To see the contents and appearance of a typical study listing, click on any listed study at the: Study Search Page.
Sample Linkage File
(if bio-samples are submitted for storage at the NIDDK central bio-repositories)
- The linkage file should be delivered at the time of study data delivery for completed studies, or at the initial communication between the Central Repository and the DCC for ongoing studies.
- Provide a sample linkage file that uniquely maps each sample ID to the corresponding Subject ID. For studies where samples are collected longitudinally over several timepoints, the linkage file should uniquely map each sample ID to a corresponding Subject ID and timepoint. From this point on, we'll refer to timepoint as a "study visit".
- Study visits should be represented by unique visit codes. A visit code is a label that identifies the study visit during which the sample was collected. Sample collection date is not a substitute for visit code.
- Example: Suppose Study "A" collected longitudinal serums from participants at baseline, week 6, and month 6. Then, a portion of the sample linkage file might look like:
|Sample ID||Subject ID||Visit Code|
The sample linkage file should include a simple table showing the description for each visit code. The visit code description table for the previous example might look like:
|BV||Baseline Visit (enrollment)|
|FV01||Follow-up Visit #1 (week 6)|
|FV02||Follow-up Visit #2 (month 6)|
Image Linkage File
(if image data was collected for storage in the data repository)
- Provide a sample linkage file that maps each Image ID to the corresponding Subject ID and visit code. The file provided should conform to the structure discussed above but refers to Image ID rather than Sample ID.
- A standard image format such as jpg is preferred but we will accept any format that was used as part of the study.

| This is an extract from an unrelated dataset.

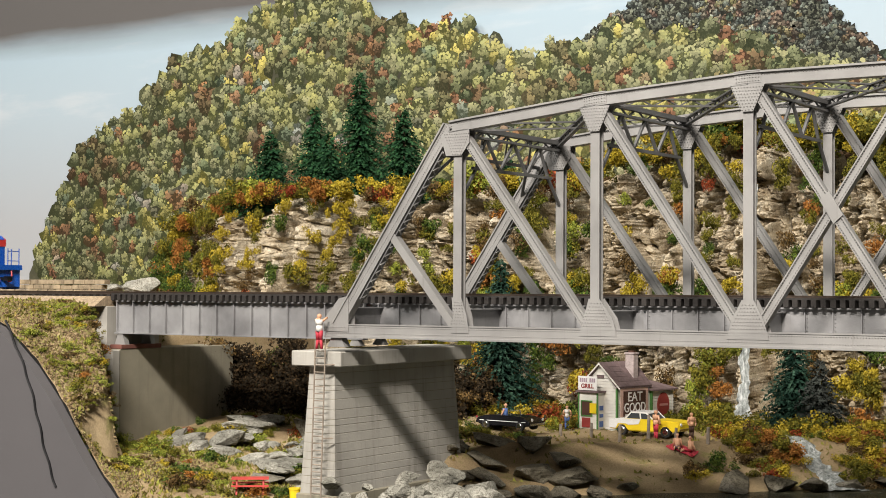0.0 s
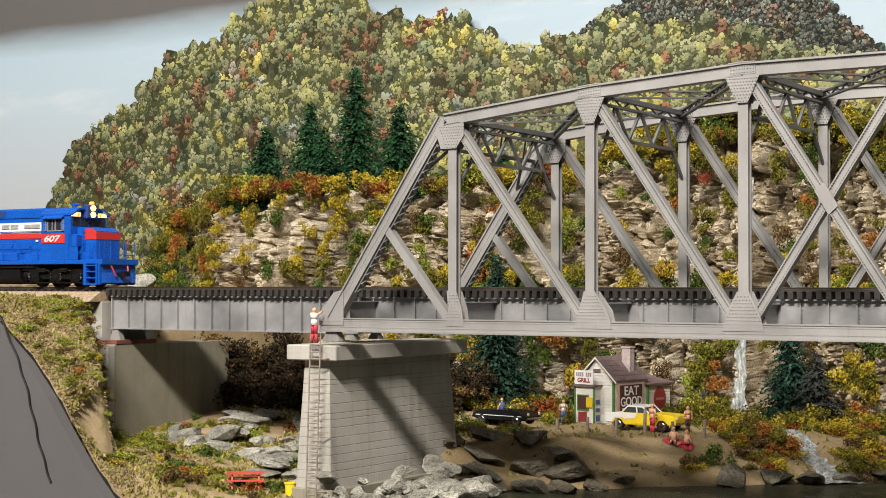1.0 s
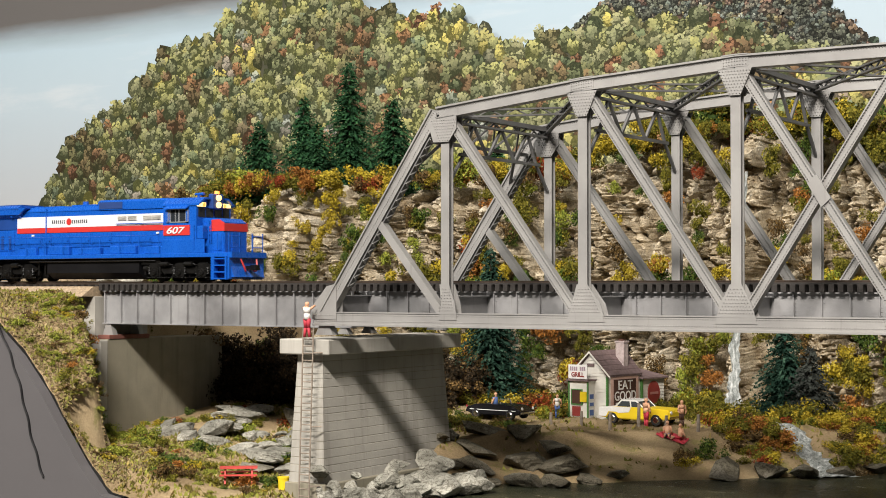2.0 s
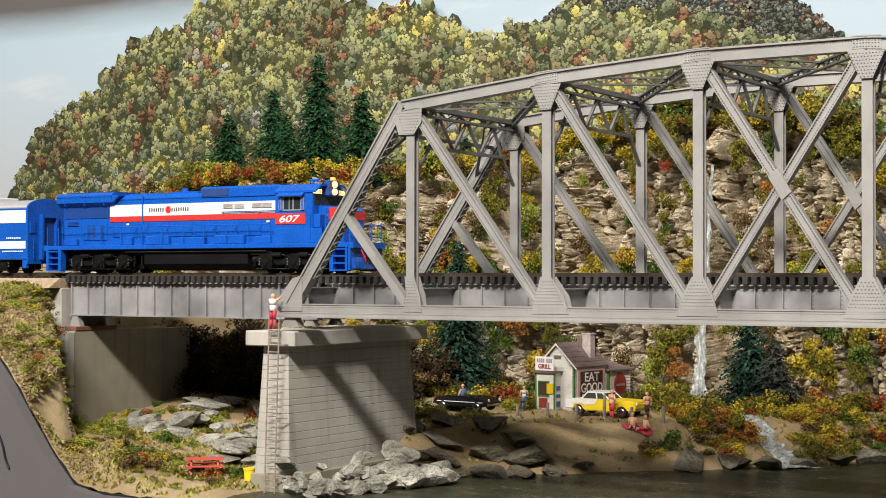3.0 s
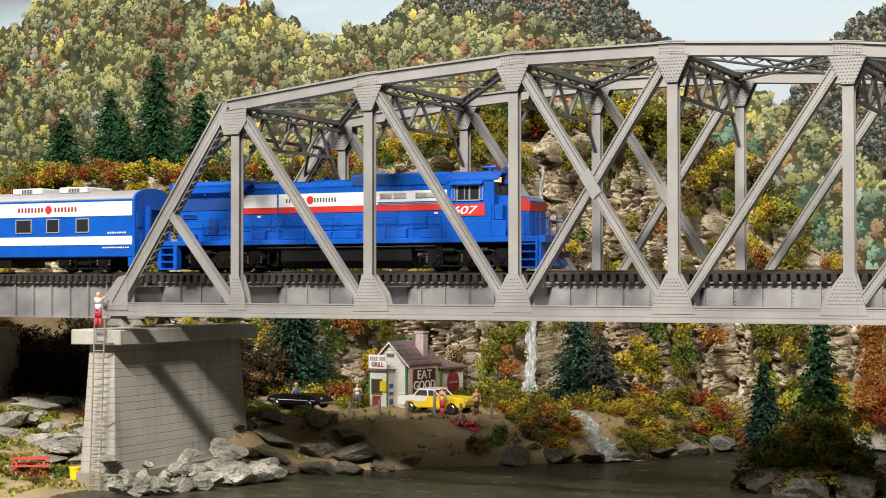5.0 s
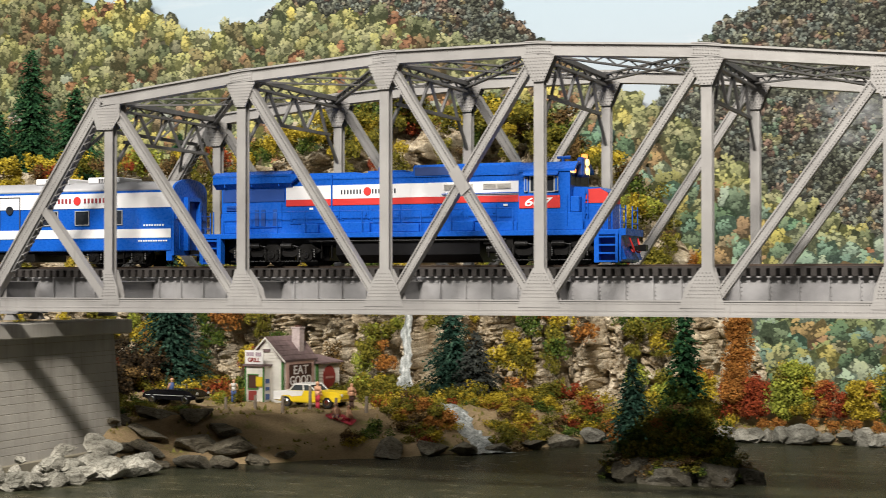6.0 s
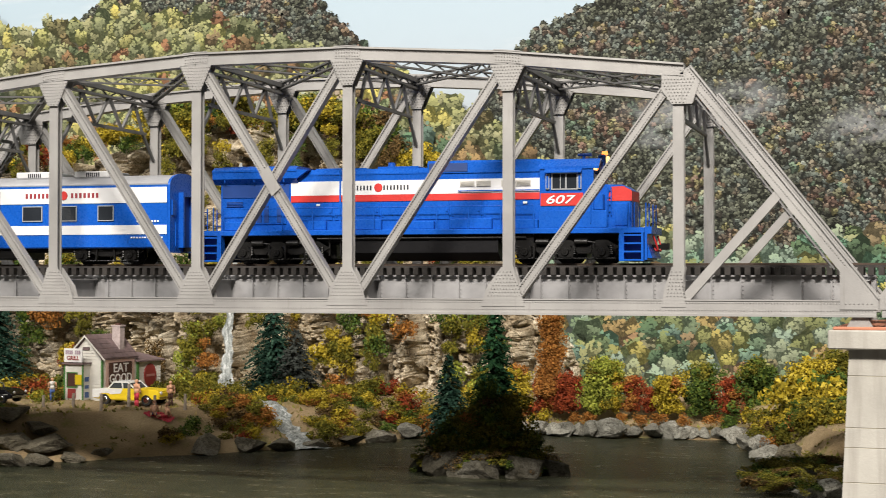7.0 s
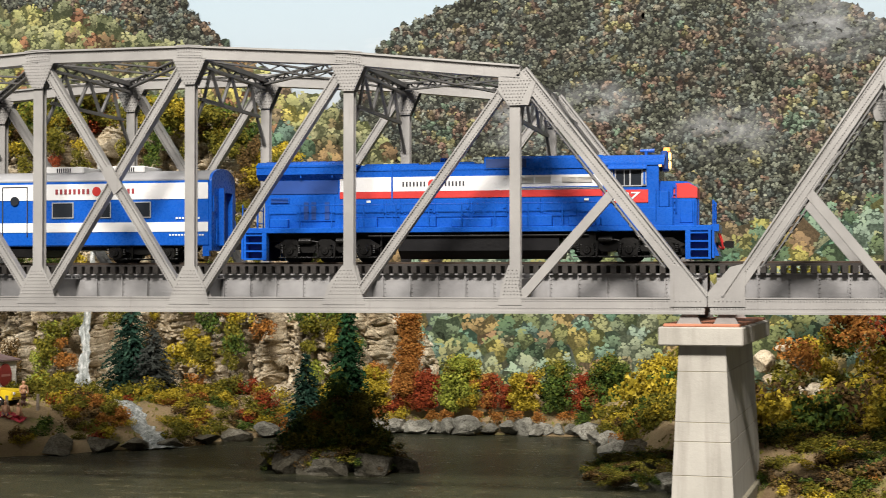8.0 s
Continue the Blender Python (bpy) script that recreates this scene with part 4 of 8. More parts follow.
rng = random.Random(21)
for k in range(52):  # pale broken stone heaped at the foot of the pier
    t = rng.random()
    off = rng.uniform(-0.004, 0.03)
    boulder(0.004 + 0.03 * t + off, -0.004 + 0.1 * t - off * 0.4, rng.uniform(0.0045, 0.0095), z=WATER_Z + 0.002 + max(0, 0.012 - off * 0.5) * rng.random(), stretch=rng.uniform(1, 1.5))
for x, y, s in ((0.045, 0.1, 0.014), (0.03, 0.118, 0.015), (0.062, 0.122, 0.017), (0.018, 0.14, 0.015), (0.046, 0.145, 0.018), (0.072, 0.15, 0.020), (0.09, 0.15, 0.014), (0.008, 0.165, 0.016), (0.032, 0.172, 0.016), (0.078, 0.128, 0.014),
                (0.056, 0.17, 0.015), (0.0, 0.125, 0.013), (0.016, 0.11, 0.012), (0.1, 0.165, 0.009), (-0.012, 0.15, 0.014)):
    boulder(x, y, s * 0.82, True, max(ground_z(x, y), WATER_Z) + 0.001, stretch=1.5, sink=0.4, tall=0.75)
for k in range(44):  # tumbled stone on the bank under the girder span
    x = rng.uniform(-0.165, -0.035)
    y = 0.03 + rng.uniform(0, 0.09) + (x + 0.16) * 0.1
    boulder(x, y, rng.uniform(0.005, 0.0125), rng.random() < 0.1, stretch=rng.uniform(1.2, 2.1), tall=0.62)
for k in range(14):  # stone ledge in the shade
    boulder(rng.uniform(-0.12, -0.03), rng.uniform(0.12, 0.22), rng.uniform(0.008, 0.016), True, stretch=1.5)
for k in range(34):  # far shore
    x = 0.235 + 0.27 * k / 33 + rng.uniform(-0.004, 0.004)
    boulder(x, line(SHORE, x) + 0.004 + rng.uniform(-0.004, 0.01), rng.uniform(0.005, 0.0115) * (1.35 if k % 7 == 3 else 1), z=WATER_Z + 0.002, stretch=rng.uniform(0.9, 1.7), tall=rng.uniform(0.8, 1.5))
for x, y, s in ((0.17, 0.232, 0.012), (0.19, 0.243, 0.011), (0.152, 0.212, 0.012), (0.205, 0.262, 0.009), (0.222, 0.288, 0.01), (0.235, 0.31, 0.011)):
    boulder(x, y, s, True, WATER_Z + 0.001, stretch=1.5)
for x, y, s in ((0.515, 0.245, 0.016), (0.535, 0.2, 0.010), (0.53, 0.165, 0.011), (0.545, 0.15, 0.011), (0.515, 0.185, 0.010), (0.56, 0.115, 0.009), (0.545, 0.112, 0.008), (0.53, 0.115, 0.006), (0.5, 0.27, 0.012), (0.585, 0.16, 0.018), (0.62, 0.12, 0.016)):
    boulder(x, y, s, s > 0.0135, WATER_Z + 0.002, stretch=1.25)

cream = [me.copy() for me in ROCKS[:4]]
for me in cream:
    me.materials.clear()
    me.materials.append(ROCK)
for k, (x, y, z, size) in enumerate(((0.6, 0.38, -0.079, 0.013), (0.612, 0.385, -0.066, 0.010), (0.589, 0.39, -0.068, 0.010), (0.622, 0.37, -0.084, 0.010), (0.602, 0.392, -0.058, 0.009), (0.61, 0.372, -0.09, 0.012))):
    boulder(x, y, size, z=z, label="cream limestone outcrop on the far bank", tall=1.2).data = cream[k % 4]
boulder(-0.43, 0.31, 0.018, z=0.0, label="pale grey rock slab beside the track", stretch=1.2, tall=1.1)
boulder(-0.455, 0.3, 0.016, z=-0.002, label="pale grey rock slab beside the track", stretch=1.3)
stone_wall = empty("stone_wall", "low tan stone retaining wall behind the track", "wall")
wrng = random.Random(77)
stone_mesh = finish(box(-0.5, 0.5, -0.5, 0.5, -0.5, 0.5, bevel=0.08), "stone")
TAN_STONE = plain("tan_wall_stone", (0.3, 0.24, 0.16), 0.9, vary=0.45, scale=120, relief=0.0008)
for r in range(4):
    x = -0.86 + 0.004 * (r % 2)
    while x < -0.44:
        w = wrng.uniform(0.006, 0.013)
        o = part("stone", stone_mesh, TAN_STONE, stone_wall)
        o.matrix_world = Matrix.LocRotScale((x + w / 2, 0.268 + wrng.uniform(-0.001, 0.001), -0.0035 + 0.0042 * r), Euler((0, 0, 0)), Vector((w - 0.0006, 0.008, 0.0039)))
        x += w

# the island
# dark island rock; the bridge's shade is put into its colour
ISLE_ROCK = rock_material("shade_darkened_rock", (0.025, 0.022, 0.015), (0.075, 0.07, 0.052), (0.17, 0.165, 0.14))
isle_mesh = ROCKS[5].copy()
isle_mesh.materials.clear()
isle_mesh.materials.append(ISLE_ROCK)
isle = tagged(new("boulder", isle_mesh), "large dark boulder forming a river island", "boulder", "island boulders")
isle.location, isle.scale, isle.rotation_euler = (0.347, 0.165, WATER_Z + 0.004), (0.034, 0.024, 0.030), (0, 0, 0.4)
for x, y, s in ((0.325, 0.155, 0.016), (0.372, 0.16, 0.017), (0.35, 0.148, 0.013), (0.312, 0.165, 0.011), (0.386, 0.172, 0.011), (0.34, 0.185, 0.018)):
    boulder(x, y, s, True, WATER_Z + 0.001, "dark boulder on the river island", 1.3).data = isle_mesh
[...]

Attachment A: Remove Identifiers from Data Prior to Submission
The following direct identifiers of study individuals or of relatives, employers, or household members of
the individuals must be removed from all items, including data, images, and documentation before
submitting to the Central Repository. If you require assistance with this process, contact
- Postal address information, other than town or city, State, and zip code
- Telephone numbers
- Fax numbers
- Electronic mail addresses
- Social security numbers
- Medical record numbers
- Health plan beneficiary numbers
- Account numbers
- Certificate/license numbers
- Vehicle identifiers and serial numbers, including license plate numbers
- Device identifiers and serial numbers
- Web Universal Resource Locators (URLs)
- Internet Protocol (IP) address numbers
- Biometric identifiers, including finger and voice prints; and
- Full face photographic images and any comparable images.